## Short problem
Give all the lines below again, exactly, with no pictures.

— start —

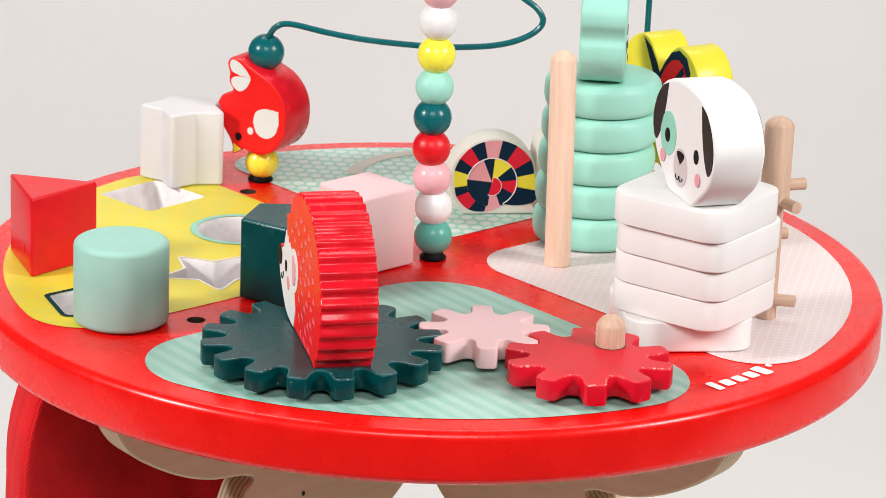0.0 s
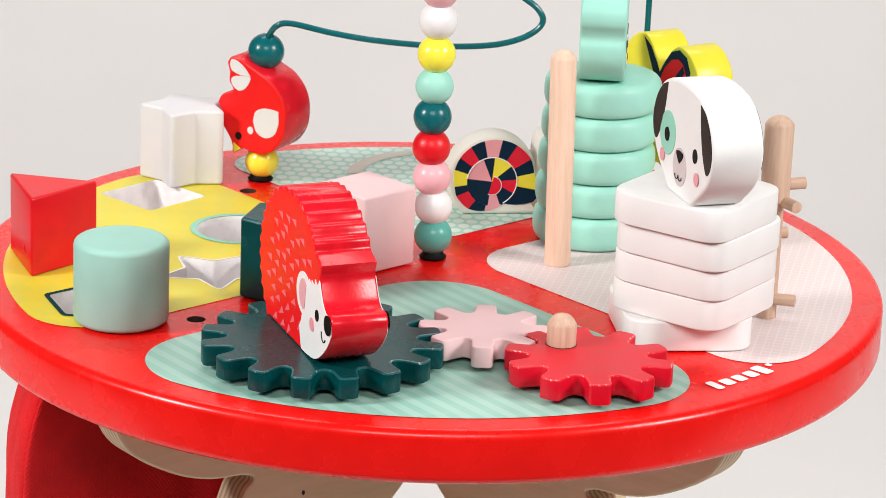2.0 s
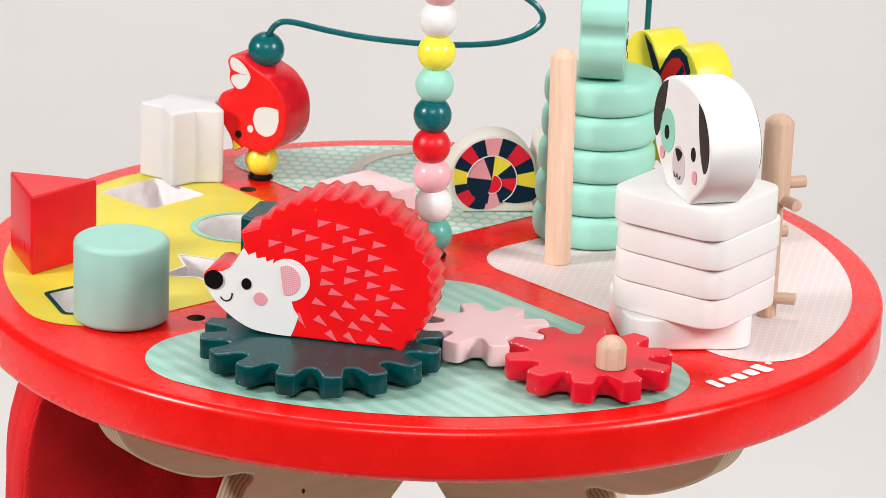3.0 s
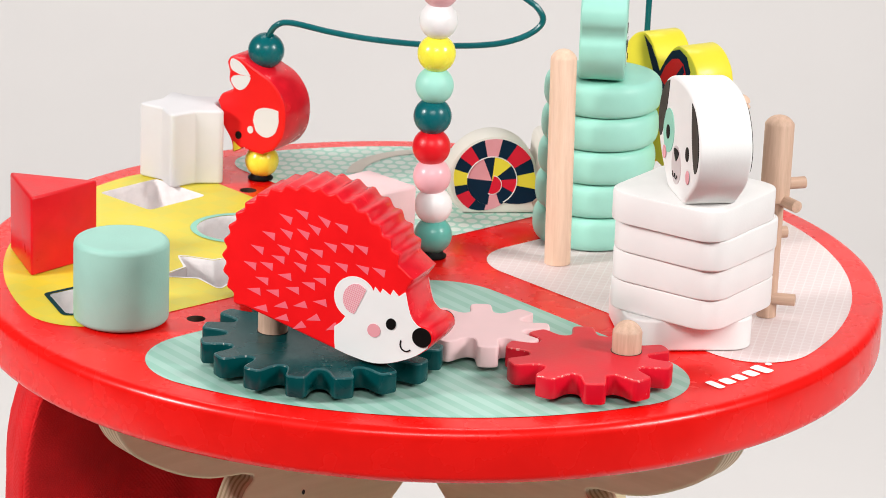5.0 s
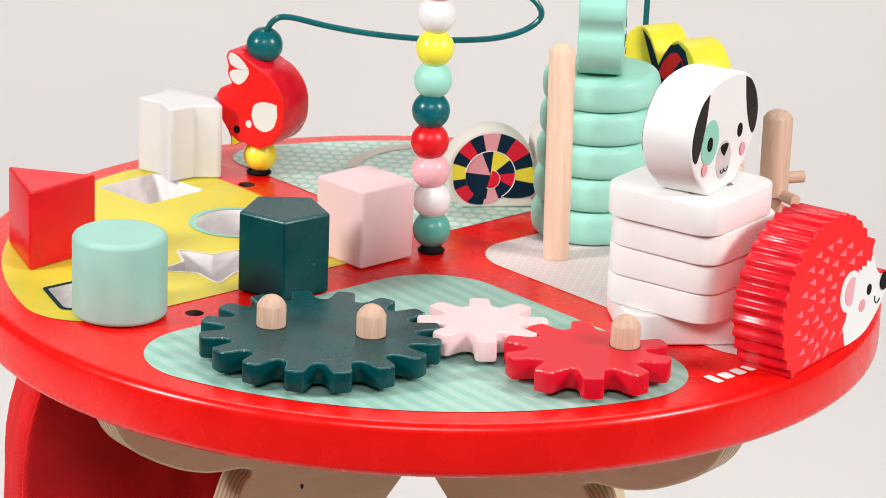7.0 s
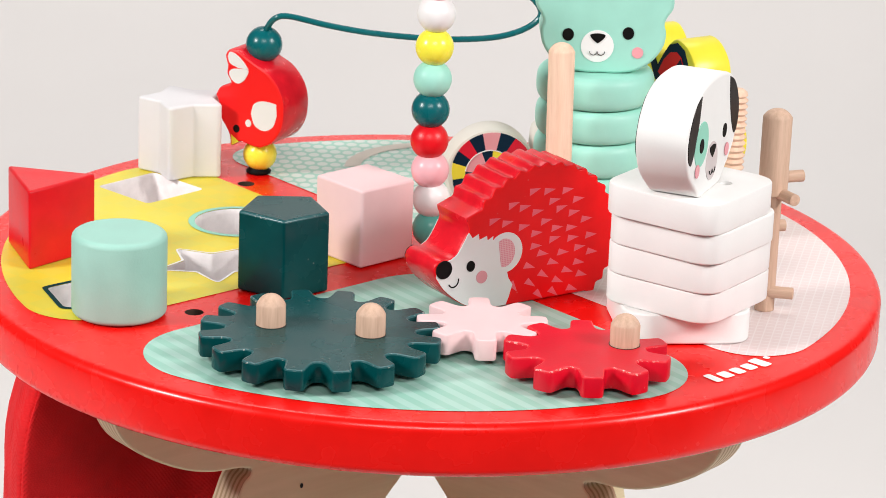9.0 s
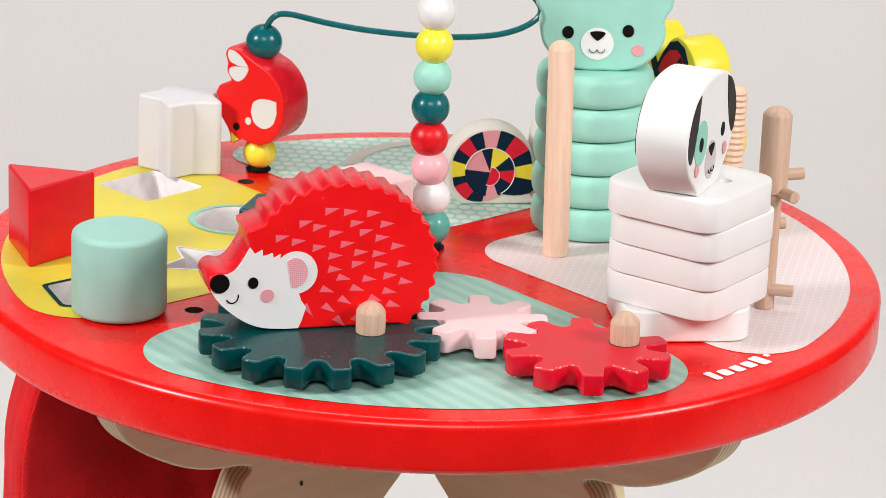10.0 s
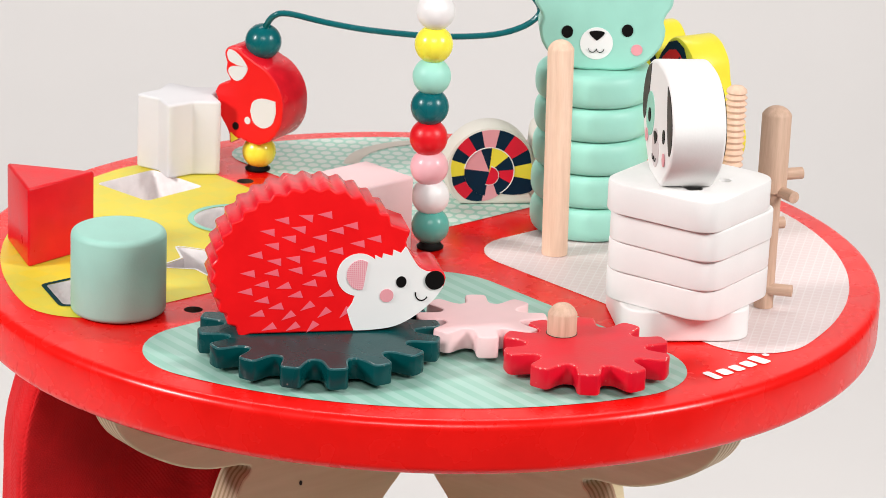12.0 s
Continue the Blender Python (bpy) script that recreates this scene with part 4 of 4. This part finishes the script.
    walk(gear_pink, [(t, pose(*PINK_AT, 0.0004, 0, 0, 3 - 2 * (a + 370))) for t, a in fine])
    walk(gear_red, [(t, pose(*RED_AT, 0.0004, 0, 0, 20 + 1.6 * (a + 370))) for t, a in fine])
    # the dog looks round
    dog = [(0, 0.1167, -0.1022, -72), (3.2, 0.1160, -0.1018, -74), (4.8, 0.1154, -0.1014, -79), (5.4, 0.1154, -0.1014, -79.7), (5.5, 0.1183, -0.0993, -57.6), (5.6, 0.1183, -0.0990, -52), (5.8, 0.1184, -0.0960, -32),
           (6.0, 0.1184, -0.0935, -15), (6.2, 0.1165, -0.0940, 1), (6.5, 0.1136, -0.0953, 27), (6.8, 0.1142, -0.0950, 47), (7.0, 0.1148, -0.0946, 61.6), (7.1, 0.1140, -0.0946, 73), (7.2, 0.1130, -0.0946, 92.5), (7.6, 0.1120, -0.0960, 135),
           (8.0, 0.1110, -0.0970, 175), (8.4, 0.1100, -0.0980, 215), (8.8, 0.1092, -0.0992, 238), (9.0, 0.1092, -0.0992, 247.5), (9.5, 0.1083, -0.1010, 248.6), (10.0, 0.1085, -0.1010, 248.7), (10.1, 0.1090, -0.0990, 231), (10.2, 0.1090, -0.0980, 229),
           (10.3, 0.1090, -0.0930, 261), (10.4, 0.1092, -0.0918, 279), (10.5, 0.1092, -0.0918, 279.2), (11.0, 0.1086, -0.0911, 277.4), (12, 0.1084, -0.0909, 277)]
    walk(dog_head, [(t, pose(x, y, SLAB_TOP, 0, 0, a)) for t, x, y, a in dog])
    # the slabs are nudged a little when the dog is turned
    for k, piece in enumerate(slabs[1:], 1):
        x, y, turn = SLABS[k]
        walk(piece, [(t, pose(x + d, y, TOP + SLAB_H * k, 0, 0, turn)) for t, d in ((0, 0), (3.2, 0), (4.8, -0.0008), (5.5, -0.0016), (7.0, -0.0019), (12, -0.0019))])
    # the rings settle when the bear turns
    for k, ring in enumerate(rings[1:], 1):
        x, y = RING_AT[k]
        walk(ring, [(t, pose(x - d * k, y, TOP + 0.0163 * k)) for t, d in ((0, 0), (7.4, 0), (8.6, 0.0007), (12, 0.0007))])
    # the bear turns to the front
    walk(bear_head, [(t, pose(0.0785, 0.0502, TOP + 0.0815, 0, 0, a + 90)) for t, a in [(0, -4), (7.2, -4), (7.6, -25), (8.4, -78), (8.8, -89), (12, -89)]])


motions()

— end —

## Task result
0.0 s
2.0 s
3.0 s
5.0 s
7.0 s
9.0 s
10.0 s
12.0 s
Continue the Blender Python (bpy) script that recreates this scene with part 4 of 4. This part finishes the script.
    walk(gear_pink, [(t, pose(*PINK_AT, 0.0004, 0, 0, 3 - 2 * (a + 370))) for t, a in fine])
    walk(gear_red, [(t, pose(*RED_AT, 0.0004, 0, 0, 20 + 1.6 * (a + 370))) for t, a in fine])
    # the dog looks round
    dog = [(0, 0.1167, -0.1022, -72), (3.2, 0.1160, -0.1018, -74), (4.8, 0.1154, -0.1014, -79), (5.4, 0.1154, -0.1014, -79.7), (5.5, 0.1183, -0.0993, -57.6), (5.6, 0.1183, -0.0990, -52), (5.8, 0.1184, -0.0960, -32),
           (6.0, 0.1184, -0.0935, -15), (6.2, 0.1165, -0.0940, 1), (6.5, 0.1136, -0.0953, 27), (6.8, 0.1142, -0.0950, 47), (7.0, 0.1148, -0.0946, 61.6), (7.1, 0.1140, -0.0946, 73), (7.2, 0.1130, -0.0946, 92.5), (7.6, 0.1120, -0.0960, 135),
           (8.0, 0.1110, -0.0970, 175), (8.4, 0.1100, -0.0980, 215), (8.8, 0.1092, -0.0992, 238), (9.0, 0.1092, -0.0992, 247.5), (9.5, 0.1083, -0.1010, 248.6), (10.0, 0.1085, -0.1010, 248.7), (10.1, 0.1090, -0.0990, 231), (10.2, 0.1090, -0.0980, 229),
           (10.3, 0.1090, -0.0930, 261), (10.4, 0.1092, -0.0918, 279), (10.5, 0.1092, -0.0918, 279.2), (11.0, 0.1086, -0.0911, 277.4), (12, 0.1084, -0.0909, 277)]
    walk(dog_head, [(t, pose(x, y, SLAB_TOP, 0, 0, a)) for t, x, y, a in dog])
    # the slabs are nudged a little when the dog is turned
    for k, piece in enumerate(slabs[1:], 1):
        x, y, turn = SLABS[k]
        walk(piece, [(t, pose(x + d, y, TOP + SLAB_H * k, 0, 0, turn)) for t, d in ((0, 0), (3.2, 0), (4.8, -0.0008), (5.5, -0.0016), (7.0, -0.0019), (12, -0.0019))])
    # the rings settle when the bear turns
    for k, ring in enumerate(rings[1:], 1):
        x, y = RING_AT[k]
        walk(ring, [(t, pose(x - d * k, y, TOP + 0.0163 * k)) for t, d in ((0, 0), (7.4, 0), (8.6, 0.0007), (12, 0.0007))])
    # the bear turns to the front
    walk(bear_head, [(t, pose(0.0785, 0.0502, TOP + 0.0815, 0, 0, a + 90)) for t, a in [(0, -4), (7.2, -4), (7.6, -25), (8.4, -78), (8.8, -89), (12, -89)]])


motions()